Barry Helton

No. 9
- Position: Punter

Personal information
- Born: January 2, 1965 (age 61) Colorado Springs, Colorado, U.S.
- Listed height: 6 ft 3 in (1.91 m)
- Listed weight: 205 lb (93 kg)

Career information
- High school: Simla (Simla, Colorado)
- College: Colorado
- NFL draft: 1988: 4th round, 102nd overall pick

Career history
- San Francisco 49ers (1988–1991); Los Angeles Rams (1991);

Awards and highlights
- 2× Super Bowl champion; 2× Consensus All-American (1985, 1986); Second-team All-American (1987); 3× First-team All-Big Eight (1985, 1986, 1987);

Career NFL statistics
- Punts: 213
- Punting yards: 8,285
- Longest punt: 56
- Average punt: 38.9
- Stats at Pro Football Reference

= Barry Helton =

American football player (born 1965)

Barry Bret Helton (born January 2, 1965) is an American former professional football player who was a punter for four seasons in the National Football League (NFL) during the 1980s and 1990s. He played college football for the Colorado Buffaloes, twice earning consensus All-American honors. He was selected by the San Francisco 49ers in fourth round of the 1988 NFL draft with the 102nd overall pick. He played in the NFL for San Francisco and Los Angeles Rams, playing in Super Bowl XXIII and Super Bowl XXIV for the 49ers.

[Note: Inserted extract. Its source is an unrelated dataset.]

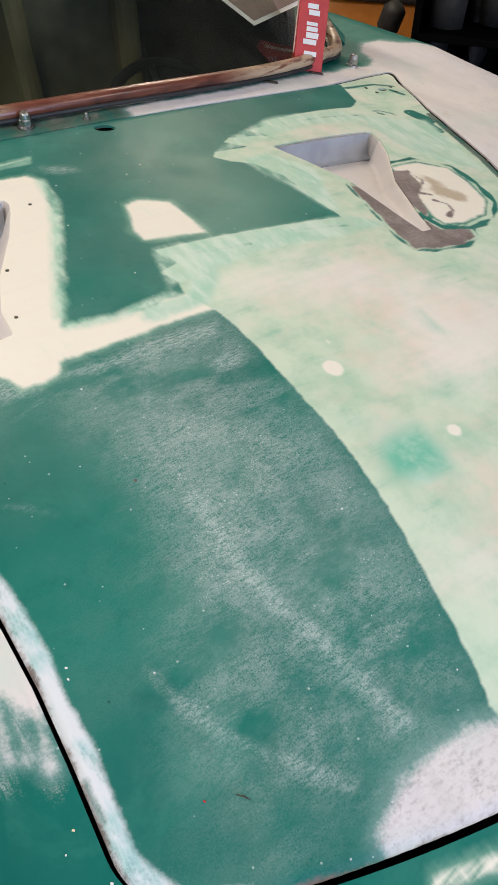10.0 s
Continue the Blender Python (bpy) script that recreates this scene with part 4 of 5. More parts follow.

Helton was born in Colorado Springs, Colorado. He attended the University of Colorado Boulder, where he played for the Buffaloes from 1984 to 1987.

Helton's son Bret is also a professional athlete, pitching in the Pittsburgh Pirates' minor league system. He and his wife Lisa had three more children, Chad, Brad and Nicole.